The waters are kind of silent. Maybe the prelude to a mind changing storm. I hug my sanity good bye. Let us float on ancient nile. Dancing wild like heathens and making a night under the stars a final chance.
Everyone is so weary, yet so calm. Around me or my body. Wrapped up tight, the beautiful ravine stares back blank like all of our select eyes.
Shakes violent like the mighty eagle or vulture of our creators/our gods flights into the unknown night might have taken over, maybe like our ancient river is giving (a)way, to the underground race once more. The lightning fast silent warriors of snakes and the like. Those who haunt us from the sky and deep water. Stuck on this planet and the seven planes which exist all together, all at one fucking time. The group is shaking in silent vibration.
The night is vast. Stalking my shadow and I. A mockery and foolish attempt to describe something worthwhile. How my mind and my well of a heart cry.
Make it worth your while. Listening; the ravine blows over and the river tides. I am broken; and my lovers who sit silent with me are as well dismayed. The birth of change never changes? ( Our hearts have given way, in the love of all such things)

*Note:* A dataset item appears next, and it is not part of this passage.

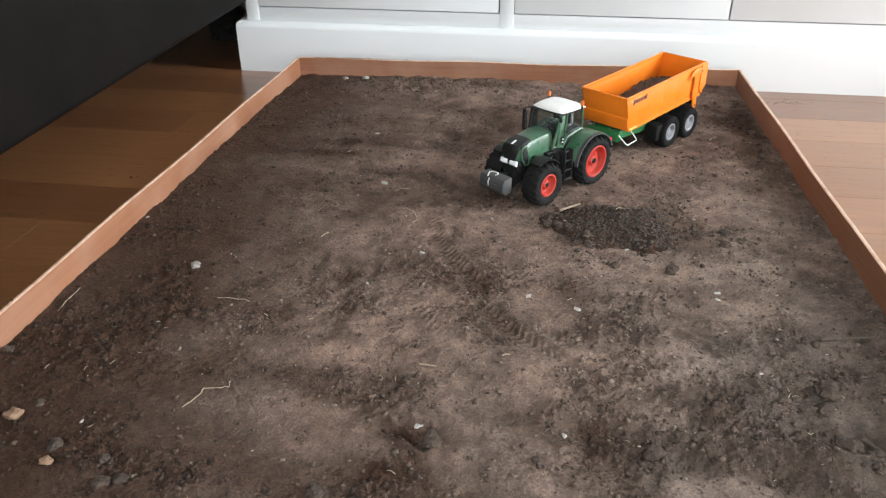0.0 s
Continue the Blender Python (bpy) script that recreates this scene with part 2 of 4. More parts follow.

The possibility of embracing sanity and insanity gives away and the earth trembles open. The core is present alive, and yes the ones underground have taken our place. This is the natural evolution of things and experiences that is said, The earth a model unit of the experience of life in this age/yuga. Snakes and the vast alien dimensions ripping over our carcasses, our energy devoured by the meagre sustaining and replenishing universe.
I salute to the sun and bow down to the earth, giving away my external instances. It is after all about being genuine in the scheme of things. Whatever makes you shine and glow. My entire group feels the same way as we watch the dark night come alive maybe forever in our heads and hearts. We all climb tall to the stance, giving away all attachments; feeling our hearts pound as one. I have felt this way once before.
When was the last time, it beat. For a non tangible cause. When did it beat last for your self to be over whelmed. I do not know for myself. But I verily cry every time I feel the depths and pangs of the infinite heart take over for the beloved. Tara be blessed. Tara be praised. When the divine mother takes everything from us, shall she bless us with everything. Inside the ravine is our minds. Now almost gone, we see every time over like a reset button till we know what is to happen at the advent of our birth. OF course our deaths.
Tango and embrace; break off and part ways. Life is dichotomous with a nasty sense of humour. Welcome the way with a kiss.
Beating bravely, it stands tall, like my dark shaman group and I , all giving away our externals All embraced the internal call of the divine. How else can I say?